The Lord Jesus repeatedly refers to “the One Who sent me.” Another, perfectly plausible way to translate the Greek here would be: “the One Whose ambassador I am.”
I don’t know about you, but the idea of an ambassador always intrigues. It catapults my imagination into a cocktail party, with James Bond standing there in a tuxedo.
The ambassador of a foreign land, unknown to us, populated by a people of mysterious customs and counsels. A strange country, where they grow different fruits, weave exotic garments in shades of color we have never conceived, and make music with instruments in shapes we have never seen. They wear different kinds of hats, have different ideas and different philosophies. They have plans; they seek communication, perhaps friendship with us…so an ambassador has arrived from across the sea.
Christ comes from such an unknown place. In fact, from a place infinitely more unknown. Even if we learned today of an island country which had remained completely isolated from the rest of the world until now—even if such a place in some corner of the ocean sent an ambassador to us, it could not be anywhere near as thoroughly exotic and unknown as the domain from which the Christ has come.

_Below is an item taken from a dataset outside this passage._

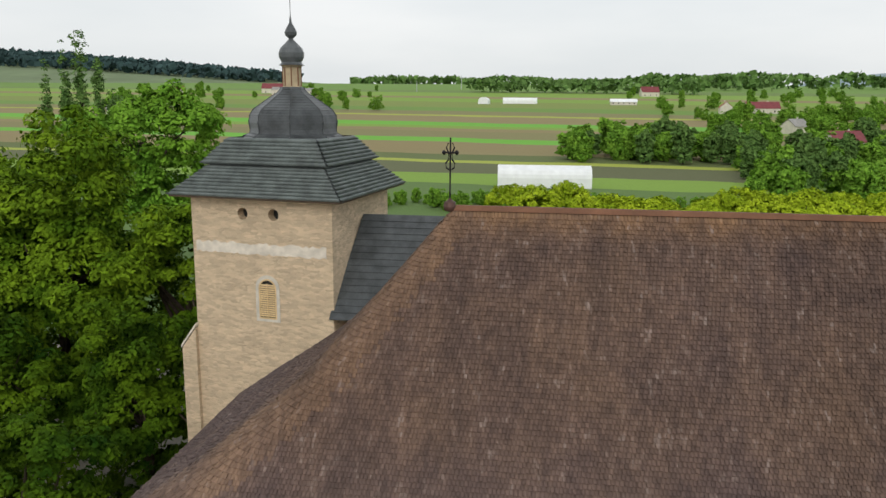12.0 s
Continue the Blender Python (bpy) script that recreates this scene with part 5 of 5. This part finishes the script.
plank_tier(4.95, 18.25, 3.4, 19.72, 9, M_SLATE)
bm = bmesh.new()
box(bm, -3.35, 3.35, -3.35, 3.35, tz(19.62), tz(19.86))
part("roof_step", bm, M_DOME, tower)
plank_tier(3.66, 19.84, 2.6, 21.15, 7, M_SLATE)
bm = bmesh.new()
box(bm, -4.9, 4.9, -4.9, 4.9, tz(18.15), tz(18.28))
part("eave_board", bm, M_SOFFIT, tower)
bm = bmesh.new()
for a, b, z0, z1 in ((4.95, 3.4, 18.2, 19.7), (3.62, 2.55, 19.8, 21.15)):
    p = [[bm.verts.new((x, y, tz(z))) for x, y, z in square_ring(h, zz)] for h, zz in ((a - 0.04, z0), (b - 0.04, z1))]
    for i in range(4):
        bm.faces.new((p[0][i], p[0][(i + 1) % 4], p[1][(i + 1) % 4], p[1][i]))
part("roof_boarding", bm, M_DOME, tower)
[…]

But let’s not forget the other admirable quality of an ambassador. He comes from a land beyond our ken, but he also must possess the communication skills necessary to make it somehow part of our ken. His mission as an ambassador is to reveal and make intelligible to us all the exotic and mystifying things about the foreign land, to make them familiar to us, to introduce us into friendship with them.
Christ possesses this ambassadorial quality, too, in an eminent way. Not only is He skilled at communicating with us and opening up to us the mysteries of His homeland, He is, in fact, not a foreigner at all. He is one of us. Gosh, Christ is so human—He makes us look like rookies when it comes to knowing how to be human. He understands us better than we understand ourselves.
So: Let’s show our well-bred, James-Bond-like manners. Let’s quietly take our place next to the ambassador and spend the rest of our lives listening carefully to everything He says, so that we can learn all about His fabulous homeland. He has promised to take us there when the time is right. Because, it turns out that His homeland, strange as it is to us, is actually our homeland, too.